All the data should be repeated exactly. Any image in it is left out.

--- BEGIN Source excerpt ---

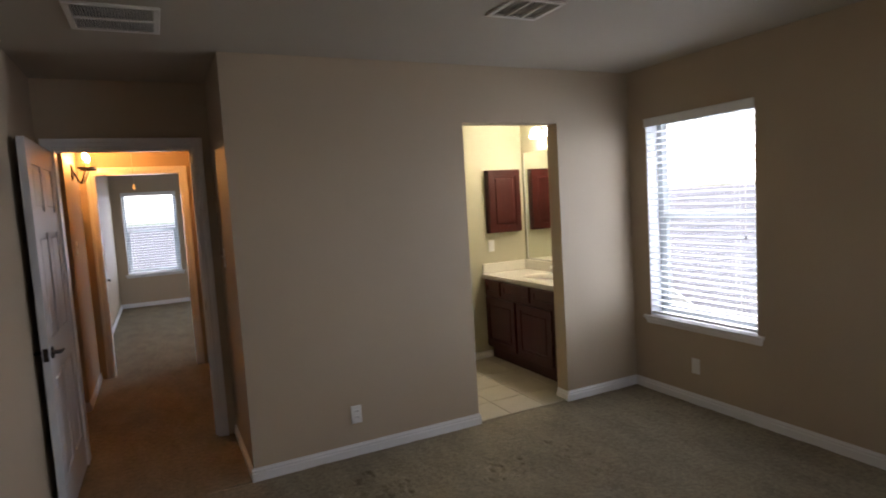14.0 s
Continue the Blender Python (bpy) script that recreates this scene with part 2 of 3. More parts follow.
def slab(bm, u0, u1, z0, z1, d0, d1, holes, put):
    """A wall from u0 to u1 and z0 to z1, between depths d0 and d1, with rectangular holes through it; put(u, d, z) gives the place."""
    us = sorted({u0, u1, *[h[0] for h in holes], *[h[1] for h in holes]})
    zs = sorted({z0, z1, *[h[2] for h in holes], *[h[3] for h in holes]})
    full = {}
    for i in range(len(us) - 1):
        for k in range(len(zs) - 1):
            uc, zc = (us[i] + us[i + 1]) / 2, (zs[k] + zs[k + 1]) / 2
            full[i, k] = not any(h[0] < uc < h[1] and h[2] < zc < h[3] for h in holes)
    seen = {}

    def vert(i, k, d):
        if (i, k, d) not in seen:
            seen[i, k, d] = bm.verts.new(put(us[i], d, zs[k]))
        return seen[i, k, d]

    for (i, k), on in full.items():
        if not on:
            continue
        for d in (d0, d1):
            bm.faces.new([vert(i, k, d), vert(i + 1, k, d), vert(i + 1, k + 1, d), vert(i, k + 1, d)])
        for (di, dk), (a, b) in {(-1, 0): ((i, k), (i, k + 1)), (1, 0): ((i + 1, k), (i + 1, k + 1)), (0, -1): ((i, k), (i + 1, k)), (0, 1): ((i, k + 1), (i + 1, k + 1))}.items():
            if not full.get((i + di, k + dk), False):
                bm.faces.new([vert(*a, d0), vert(*b, d0), vert(*b, d1), vert(*a, d1)])
    bmesh.ops.recalc_face_normals(bm, faces=bm.faces)
    return bm


# ---- plan ----
WEST, NORTH, SOUTH, EAST, TOP = -3.472, 5.11, 1.04, 0.612, 2.493
ALCOVE, ENTRY, HALL_END, FAR = -0.412, 0.165, -2.19, -7.38
FLOOR, HALL_EAST, SIDE = -0.028, 0.628, -1.12
BATH_BACK, BATH_WEST, BATH_EAST = -0.40, -3.41, -1.30
THICK = 0.19
W1, W2 = (4.038, 4.953), (1.218, 2.133)
WZ = (0.565, 2.105)
ARCH = (-3.225, -2.605)
ARCH_Z, ARCH_TOP = (0.925, 1.742), 1.822
LOW, LOW_TOP = (-0.122, 0.512), 1.260
along_x = lambda u, d, z: (u, d, z)
along_y = lambda u, d, z: (d, u, z)


def wall(name, u0, u1, d0, d1, holes, put, label, z0=FLOOR - 0.04, z1=TOP):
    return solid(name, slab(bmesh.new(), u0, u1, z0, z1, d0, d1, holes, put), WALL, label, "wall")


def bath_wall(*a):
    made = wall(*a)
    made.data.materials[0] = BATHWALL
    return made


beige = "smooth beige painted drywall wall"
wall("wall_west", 0.91, NORTH + THICK, WEST, WEST - THICK, [(*W1, *WZ), (*W2, *WZ)], along_y, beige + " with two tall window openings")
bm = slab(bmesh.new(), WEST, EAST + 0.12, FLOOR - 0.04, TOP, NORTH, NORTH + THICK, [(*ARCH, ARCH_Z[0], ARCH_TOP), (*LOW, FLOOR - 0.04, LOW_TOP)], along_x)
# the two corners over the segmental arch
half = (ARCH[1] - ARCH[0]) / 2
rise = ARCH_TOP - ARCH_Z[1]
radius = (half * half + rise * rise) / (2 * rise)
mid = (ARCH[0] + ARCH[1]) / 2
for side in (-1, 1):
    curve = [(mid + side * half * k / 12, ARCH_TOP - radius + math.sqrt(radius ** 2 - (half * k / 12) ** 2)) for k in range(13)]
    for (xa, za), (xb, zb) in zip(curve, curve[1:]):
        q = [[bm.verts.new((x, y, z)) for x, z in ((xa, za), (xb, zb), (xb, ARCH_TOP), (xa, ARCH_TOP))] for y in (NORTH, NORTH + THICK)]
        bm.faces.new(q[0])
        bm.faces.new(q[1][::-1])
        bm.faces.new((q[0][0], q[1][0], q[1][1], q[0][1]))
bmesh.ops.recalc_face_normals(bm, faces=bm.faces)
# sloped furring under the roof, over the low door
w = [bm.verts.new(c) for c in ((0.215, NORTH, 1.69), (EAST, NORTH, 1.69), (EAST, NORTH, TOP), (0.215, NORTH, TOP), (0.215, NORTH - 0.29, TOP), (EAST, NORTH - 0.29, TOP))]
for f in ((0, 1, 5, 4), (0, 4, 3), (1, 2, 5)):
    bm.faces.new([w[i] for i in f])
solid("wall_north", bm, WALL, beige + " with a small arched window and a sloped bulge", "wall")
wall("wall_east", ENTRY, NORTH, EAST, EAST + 0.12, [], along_y, beige)
wall("wall_south", WEST, ALCOVE, SOUTH, SOUTH - 0.13, [(-2.764, -1.964, FLOOR - 0.04, 2.10)], along_x, beige + " with an uncased bathroom opening")
wall("wall_alcove", HALL_END, SOUTH - 0.13, ALCOVE, ALCOVE - 0.12, [], along_y, beige + " beside the entry")
wall("wall_entry", ALCOVE, 2.60, ENTRY, ENTRY - 0.12, [(-0.300, 0.535, FLOOR - 0.04, 2.06)], along_x, beige + " round the entry door")
wall("wall_hall", HALL_END, SIDE, HALL_EAST, HALL_EAST + 0.12, [], along_y, beige + " of the lamplit hall")
wall("wall_side_hall", HALL_EAST + 0.12, 2.60, SIDE, SIDE - 0.12, [], along_x, beige + " of the side hall")
wall("wall_side_hall_end", SIDE - 0.12, ENTRY, 2.60, 2.72, [], along_y, beige)
wall("wall_hall_end", ALCOVE - 0.12, HALL_EAST + 0.12, HALL_END, HALL_END - 0.12, [(-0.300, 0.510, FLOOR - 0.04, 2.055)], along_x, beige + " with a cased opening")
wall("wall_far_east", FAR - 0.14, HALL_END - 0.12, 0.685, 0.805, [], along_y, beige + " of the far bedroom")
wall("wall_far", -3.0, 0.685, FAR, FAR - 0.14, [(-0.375, 0.515, 0.565, 2.06)], along_x, beige + " with a window")
wall("wall_far_west", FAR - 0.14, HALL_END - 0.12, -3.0, -3.12, [(-5.6, -3.9, 0.565, 2.06)], along_y, beige + " with a wide window")
wall("wall_far_north", -3.12, ALCOVE - 0.12, HALL_END, HALL_END - 0.12, [], along_x, beige)
bath_wall("wall_bath_west", BATH_BACK - 0.12, 0.91, BATH_WEST, BATH_WEST - 0.14, [], along_y, "yellow-beige painted bathroom wall")
bath_wall("wall_bath_back", BATH_WEST, BATH_EAST, BATH_BACK, BATH_BACK - 0.12, [(-2.582, -1.86, FLOOR - 0.04, 2.08)], along_x, "yellow-beige painted bathroom wall with a door")
bath_wall("wall_bath_east", BATH_BACK - 0.12, 0.91, BATH_EAST, BATH_EAST + 0.12, [], along_y, "yellow-beige painted bathroom wall")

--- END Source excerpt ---

● **Task response**:
14.0 s
Continue the Blender Python (bpy) script that recreates this scene with part 2 of 3. More parts follow.
def slab(bm, u0, u1, z0, z1, d0, d1, holes, put):
    """A wall from u0 to u1 and z0 to z1, between depths d0 and d1, with rectangular holes through it; put(u, d, z) gives the place."""
    us = sorted({u0, u1, *[h[0] for h in holes], *[h[1] for h in holes]})
    zs = sorted({z0, z1, *[h[2] for h in holes], *[h[3] for h in holes]})
    full = {}
    for i in range(len(us) - 1):
        for k in range(len(zs) - 1):
            uc, zc = (us[i] + us[i + 1]) / 2, (zs[k] + zs[k + 1]) / 2
            full[i, k] = not any(h[0] < uc < h[1] and h[2] < zc < h[3] for h in holes)
    seen = {}

    def vert(i, k, d):
        if (i, k, d) not in seen:
            seen[i, k, d] = bm.verts.new(put(us[i], d, zs[k]))
        return seen[i, k, d]

    for (i, k), on in full.items():
        if not on:
            continue
        for d in (d0, d1):
            bm.faces.new([vert(i, k, d), vert(i + 1, k, d), vert(i + 1, k + 1, d), vert(i, k + 1, d)])
        for (di, dk), (a, b) in {(-1, 0): ((i, k), (i, k + 1)), (1, 0): ((i + 1, k), (i + 1, k + 1)), (0, -1): ((i, k), (i + 1, k)), (0, 1): ((i, k + 1), (i + 1, k + 1))}.items():
            if not full.get((i + di, k + dk), False):
                bm.faces.new([vert(*a, d0), vert(*b, d0), vert(*b, d1), vert(*a, d1)])
    bmesh.ops.recalc_face_normals(bm, faces=bm.faces)
    return bm


# ---- plan ----
WEST, NORTH, SOUTH, EAST, TOP = -3.472, 5.11, 1.04, 0.612, 2.493
ALCOVE, ENTRY, HALL_END, FAR = -0.412, 0.165, -2.19, -7.38
FLOOR, HALL_EAST, SIDE = -0.028, 0.628, -1.12
BATH_BACK, BATH_WEST, BATH_EAST = -0.40, -3.41, -1.30
THICK = 0.19
W1, W2 = (4.038, 4.953), (1.218, 2.133)
WZ = (0.565, 2.105)
ARCH = (-3.225, -2.605)
ARCH_Z, ARCH_TOP = (0.925, 1.742), 1.822
LOW, LOW_TOP = (-0.122, 0.512), 1.260
along_x = lambda u, d, z: (u, d, z)
along_y = lambda u, d, z: (d, u, z)


def wall(name, u0, u1, d0, d1, holes, put, label, z0=FLOOR - 0.04, z1=TOP):
    return solid(name, slab(bmesh.new(), u0, u1, z0, z1, d0, d1, holes, put), WALL, label, "wall")


def bath_wall(*a):
    made = wall(*a)
    made.data.materials[0] = BATHWALL
    return made


beige = "smooth beige painted drywall wall"
wall("wall_west", 0.91, NORTH + THICK, WEST, WEST - THICK, [(*W1, *WZ), (*W2, *WZ)], along_y, beige + " with two tall window openings")
bm = slab(bmesh.new(), WEST, EAST + 0.12, FLOOR - 0.04, TOP, NORTH, NORTH + THICK, [(*ARCH, ARCH_Z[0], ARCH_TOP), (*LOW, FLOOR - 0.04, LOW_TOP)], along_x)
# the two corners over the segmental arch
half = (ARCH[1] - ARCH[0]) / 2
rise = ARCH_TOP - ARCH_Z[1]
radius = (half * half + rise * rise) / (2 * rise)
mid = (ARCH[0] + ARCH[1]) / 2
for side in (-1, 1):
    curve = [(mid + side * half * k / 12, ARCH_TOP - radius + math.sqrt(radius ** 2 - (half * k / 12) ** 2)) for k in range(13)]
    for (xa, za), (xb, zb) in zip(curve, curve[1:]):
        q = [[bm.verts.new((x, y, z)) for x, z in ((xa, za), (xb, zb), (xb, ARCH_TOP), (xa, ARCH_TOP))] for y in (NORTH, NORTH + THICK)]
        bm.faces.new(q[0])
        bm.faces.new(q[1][::-1])
        bm.faces.new((q[0][0], q[1][0], q[1][1], q[0][1]))
bmesh.ops.recalc_face_normals(bm, faces=bm.faces)
# sloped furring under the roof, over the low door
w = [bm.verts.new(c) for c in ((0.215, NORTH, 1.69), (EAST, NORTH, 1.69), (EAST, NORTH, TOP), (0.215, NORTH, TOP), (0.215, NORTH - 0.29, TOP), (EAST, NORTH - 0.29, TOP))]
for f in ((0, 1, 5, 4), (0, 4, 3), (1, 2, 5)):
    bm.faces.new([w[i] for i in f])
solid("wall_north", bm, WALL, beige + " with a small arched window and a sloped bulge", "wall")
wall("wall_east", ENTRY, NORTH, EAST, EAST + 0.12, [], along_y, beige)
wall("wall_south", WEST, ALCOVE, SOUTH, SOUTH - 0.13, [(-2.764, -1.964, FLOOR - 0.04, 2.10)], along_x, beige + " with an uncased bathroom opening")
wall("wall_alcove", HALL_END, SOUTH - 0.13, ALCOVE, ALCOVE - 0.12, [], along_y, beige + " beside the entry")
wall("wall_entry", ALCOVE, 2.60, ENTRY, ENTRY - 0.12, [(-0.300, 0.535, FLOOR - 0.04, 2.06)], along_x, beige + " round the entry door")
wall("wall_hall", HALL_END, SIDE, HALL_EAST, HALL_EAST + 0.12, [], along_y, beige + " of the lamplit hall")
wall("wall_side_hall", HALL_EAST + 0.12, 2.60, SIDE, SIDE - 0.12, [], along_x, beige + " of the side hall")
wall("wall_side_hall_end", SIDE - 0.12, ENTRY, 2.60, 2.72, [], along_y, beige)
wall("wall_hall_end", ALCOVE - 0.12, HALL_EAST + 0.12, HALL_END, HALL_END - 0.12, [(-0.300, 0.510, FLOOR - 0.04, 2.055)], along_x, beige + " with a cased opening")
wall("wall_far_east", FAR - 0.14, HALL_END - 0.12, 0.685, 0.805, [], along_y, beige + " of the far bedroom")
wall("wall_far", -3.0, 0.685, FAR, FAR - 0.14, [(-0.375, 0.515, 0.565, 2.06)], along_x, beige + " with a window")
wall("wall_far_west", FAR - 0.14, HALL_END - 0.12, -3.0, -3.12, [(-5.6, -3.9, 0.565, 2.06)], along_y, beige + " with a wide window")
wall("wall_far_north", -3.12, ALCOVE - 0.12, HALL_END, HALL_END - 0.12, [], along_x, beige)
bath_wall("wall_bath_west", BATH_BACK - 0.12, 0.91, BATH_WEST, BATH_WEST - 0.14, [], along_y, "yellow-beige painted bathroom wall")
bath_wall("wall_bath_back", BATH_WEST, BATH_EAST, BATH_BACK, BATH_BACK - 0.12, [(-2.582, -1.86, FLOOR - 0.04, 2.08)], along_x, "yellow-beige painted bathroom wall with a door")
bath_wall("wall_bath_east", BATH_BACK - 0.12, 0.91, BATH_EAST, BATH_EAST + 0.12, [], along_y, "yellow-beige painted bathroom wall")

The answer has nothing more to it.